When to Use the Normal Distribution
When your sample size is greater than 30, you can use the normal distribution (z-distribution) to calculate confidence intervals. This is because, according to the Central Limit Theorem, the sampling distribution of the sample mean will be approximately normal for large sample sizes, regardless of the population distribution.
The Central Limit Theorem states that for large sample sizes (typically n > 30), the sampling distribution of the sample mean will be approximately normal, with a mean equal to the population mean and a standard deviation equal to the population standard deviation divided by the square root of the sample size.

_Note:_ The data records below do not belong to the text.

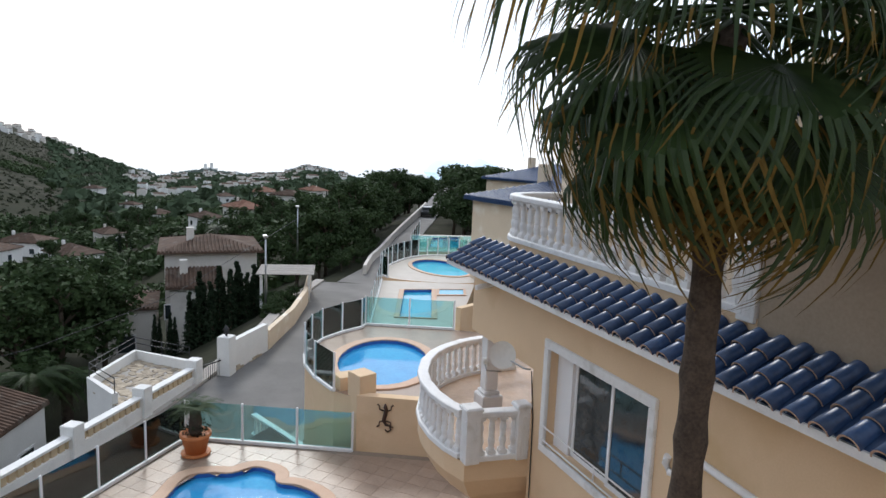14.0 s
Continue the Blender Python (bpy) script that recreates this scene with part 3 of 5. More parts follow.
part("inner_wall", box(bmesh.new(), 14.75, 15.0, -10.2, NF - 0.25, -9.2, -0.36), RENDER, house2)
part("upper_wall", box(bmesh.new(), 8.85, 10.88, -12.0, NT, -0.40, 1.50), SHADEDOCHRE, house2, "weathered ochre wall with its shade painted in as grey-brown")
part("upper_block", box(bmesh.new(), 8.9, 17.0, -14.0, -8.9, -0.40, 2.12), CREAM, house2)
part("parapet", box(bmesh.new(), 10.88, 16.4, NT - 0.2, NT, -0.40, 0.07), RENDER, house2)
part("upper_floor", box(bmesh.new(), 10.88, 17.2, -10.4, NT - 0.2, -0.45, -0.36), CONCRETE, house2)
part("cornice", box(bmesh.new(), 8.93, 17.2, -8.897, -8.84, 1.90, 2.02, 0.01), WHITE, house2, "white painted cornice")
for q in ((8.04, 17.45, NE - 0.06, NE + 0.03, -0.50), (8.04, 17.45, NF, NE - 0.062, -0.44), (8.04, 8.13, -13.0, NE - 0.062, -0.50), (8.132, 8.45, -13.0, NF - 0.002, -0.44)):
    part("fascia" if q[4] < -0.45 else "soffit_board", box(bmesh.new(), *q, -0.42), WHITE, house2, "white painted eave board")
bm = bmesh.new()
for a, b, c, d in (((8.04, NE, -0.41), (17.45, NE, -0.41), (17.45, NT, -0.06), (8.75, NT, -0.06)), ((8.04, -13.0, -0.41), (8.04, NE, -0.41), (8.75, NT, -0.06), (8.75, -13.0, -0.06))):
    top = [bm.verts.new(p) for p in (a, b, c, d)]
    low = [bm.verts.new((p[0], p[1], p[2] - 0.03)) for p in (a, b, c, d)]
    bm.faces.new(top); bm.faces.new(list(reversed(low)))
    for i in range(4):
        bm.faces.new((low[i], low[(i + 1) % 4], top[(i + 1) % 4], top[i]))
roof2 = part("canopy_roof", bm, BLUETILE, house2, "blue glazed barrel tiles with raw clay ends")


def barrel_tile():
    """Half-round tile, tapered, hollow underneath, with a raw clay nose."""
    bm = bmesh.new()
    n, L = 7, 0.31
    rings = []
    for y, r, th in ((0.0, 0.098, 0.0), (0.0, 0.080, 0.0), (L, 0.082, 0.0)):
        rings.append([bm.verts.new((r * math.cos(math.pi * i / n), y, r * math.sin(math.pi * i / n))) for i in range(n + 1)])
    for i in range(n):
        f = bm.faces.new((rings[0][i], rings[0][i + 1], rings[2][i + 1], rings[2][i])); f.smooth = True
        f = bm.faces.new((rings[1][i], rings[1][i + 1], rings[0][i + 1], rings[0][i])); f.material_index = 1
    me = bpy.data.meshes.new("roof_tile")
    bm.to_mesh(me)
    bm.free()
    me.materials.append(BLUETILE); me.materials.append(CLAY)
    return me


TILEMESH = barrel_tile()
slope = math.degrees(math.atan2(0.35, 0.71))
for k in range(36):
    x = 8.17 + k * 0.262
    for c in range(3):
        if x < 8.75 and c * 0.25 > (x - 8.04) * 1.05:
            continue
        s = c * 0.255
        o = new("roof_tile", TILEMESH); o.parent = roof2
        o.matrix_basis = pose(x + random.uniform(-0.006, 0.006), NE + 0.05 - s * 0.897, -0.425 + s * 0.442 + 0.008 * c, slope - 1.5, 0, 180 + random.uniform(-1.5, 1.5))
for k in range(20):
    y = NE - 0.17 - k * 0.262
    for c in range(3):
        if -y - 6.85 < 0.7 and c * 0.25 > (-y - 6.85) * 1.05:
            continue
        s = c * 0.255
        o = new("roof_tile", TILEMESH); o.parent = roof2
        o.matrix_basis = pose(8.04 - 0.05 + s * 0.897, y, -0.425 + s * 0.442 + 0.008 * c, 0, 0, -90) @ pose(0, 0, 0, slope - 1.5, 0, random.uniform(-1.5, 1.5))
for c in range(4):
    s = c / 3.6
    o = new("roof_tile", TILEMESH); o.parent = roof2
    o.matrix_basis = pose(8.0 + 0.75 * s, NE + 0.04 - 0.75 * s, -0.39 + 0.35 * s, 0, 0, -135) @ pose(0, 0, 0, 17, 0, 0)
# a narrow tiled canopy under the outside of the curved parapet
canopy = thing("tiled_canopy", "narrow blue glazed tile canopy below the curved parapet", "canopy", (CX, CY, 0.0))
bm = bmesh.new()
ring = []
for i in range(15):
    a = radians(-24 - 68 * i / 14)
    ring.append([bm.verts.new((r * math.cos(a), r * math.sin(a), z)) for r, z in ((R + 0.185, 0.35), (2.53, 0.0), (2.53, -0.04), (R + 0.185, 0.31))])
for p, q in zip(ring, ring[1:]):
    for k in range(4):
        bm.faces.new((p[k], p[(k + 1) % 4], q[(k + 1) % 4], q[k]))
bm.faces.new(ring[0]); bm.faces.new(list(reversed(ring[-1])))
deck_c = part("roof_board", bm, CLAY, canopy)
for k in range(12):
    a = -27 - k * 5.8
    for c in range(3):
        r = 2.57 - 0.229 * c
        o = new("roof_tile", TILEMESH); o.parent = deck_c
        o.matrix_basis = pose(r * math.cos(radians(a)), r * math.sin(radians(a)), -0.005 + 0.112 * c, slope - 1.5, 0, a + 90 + random.uniform(-1, 1))

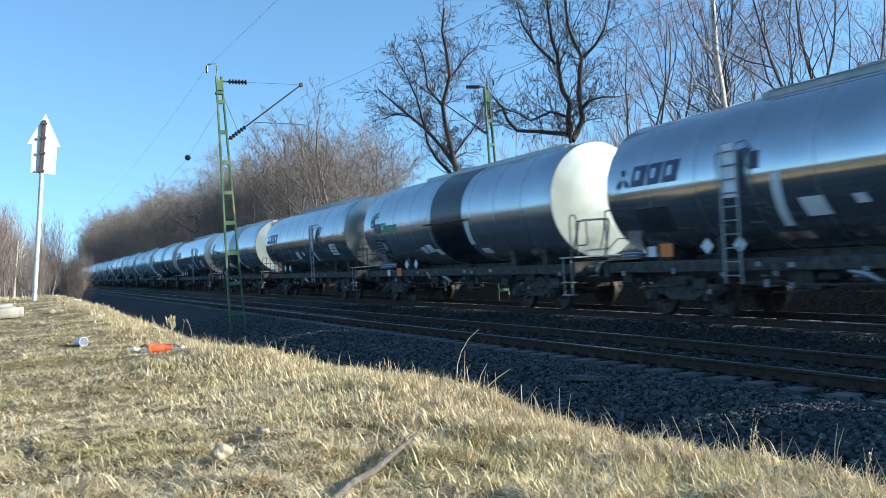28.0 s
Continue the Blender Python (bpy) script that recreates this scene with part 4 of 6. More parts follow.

For smaller sample sizes (n ≤ 30), you should use the t-distribution instead, which accounts for the greater variability in the sampling distribution.
Step-by-Step Calculation
To calculate a confidence interval for a sample size greater than 30 using the normal distribution, follow these steps:
- Calculate the sample mean (x̄).
- Calculate the sample standard deviation (s).
- Determine the sample size (n).
- Choose your confidence level (e.g., 95%).
- Find the critical z-value corresponding to your confidence level.
- Calculate the standard error (SE) of the mean.
- Calculate the margin of error (ME).
- Determine the confidence interval by subtracting and adding the margin of error to the sample mean.
Formula for Confidence Interval:
Confidence Interval = x̄ ± (z × SE)
Where:
- x̄ = sample mean
- z = critical z-value
- SE = standard error of the mean = s / √n
Each step is explained in more detail in the following sections.
Example Calculation
Let's work through an example to calculate a 95% confidence interval for a sample size of 50.
Given:
- Sample mean (x̄) = 75
- Sample standard deviation (s) = 10
- Sample size (n) = 50
- Confidence level = 95%
Step 1: Find the critical z-value
For a 95% confidence level, the critical z-value is approximately 1.96.
Step 2: Calculate the standard error (SE)
SE = s / √n = 10 / √50 ≈ 1.414
Step 3: Calculate the margin of error (ME)
ME = z × SE = 1.96 × 1.414 ≈ 2.76
Step 4: Determine the confidence interval
Lower bound = x̄ - ME = 75 - 2.76 ≈ 72.24
Upper bound = x̄ + ME = 75 + 2.76 ≈ 77.76
Result
95% Confidence Interval: 72.24 to 77.76
This means we are 95% confident that the true population mean falls between 72.24 and 77.76.
Interpreting Results
When you calculate a confidence interval, you're making a probabilistic statement about the range that contains the true population parameter. For example, a 95% confidence interval means that if you were to take many samples and calculate a 95% confidence interval for each, approximately 95% of those intervals would contain the true population mean.
It's important to note that the confidence interval itself is not a probability statement about the population parameter. The parameter is either within the interval or it is not - we just don't know which.
Confidence intervals are particularly useful when comparing different groups or treatments. A confidence interval that does not include zero suggests a statistically significant difference.
Common Mistakes
When calculating confidence intervals, there are several common mistakes to avoid:
- Using the wrong distribution: Always use the normal distribution for sample sizes greater than 30. Using the t-distribution for large samples will result in wider intervals than necessary.
- Misinterpreting confidence levels: A 95% confidence interval does not mean there is a 95% probability that the true parameter is within the interval. It means that if you were to take many samples, 95% of the calculated intervals would contain the true parameter.
- Ignoring sample size: The Central Limit Theorem only applies to large sample sizes. For small samples, you must use the t-distribution.
- Using the sample standard deviation instead of the population standard deviation: For large samples, the difference between the sample and population standard deviation becomes negligible, but it's still important to use the correct value.
FAQ
- What is the difference between a confidence interval and a margin of error?
- The margin of error is half the width of the confidence interval. It represents the maximum expected difference between the population parameter and the sample estimate. For example, if the margin of error is 3, the confidence interval would be the sample estimate plus or minus 3.
- Can I calculate a confidence interval for any sample size?
- Yes, but the method changes based on sample size. For samples greater than 30, use the normal distribution. For smaller samples, use the t-distribution.
- What does a 95% confidence interval mean?
- A 95% confidence interval means that if you were to take many samples and calculate a 95% confidence interval for each, approximately 95% of those intervals would contain the true population parameter.
- How do I choose the right confidence level?
- The choice of confidence level depends on the specific application. Common levels are 90%, 95%, and 99%. Higher confidence levels provide more certainty but result in wider intervals.
- What if my data is not normally distributed?
- For sample sizes greater than 30, the Central Limit Theorem ensures that the sampling distribution of the mean will be approximately normal, regardless of the population distribution. For smaller samples, you may need to use non-parametric methods.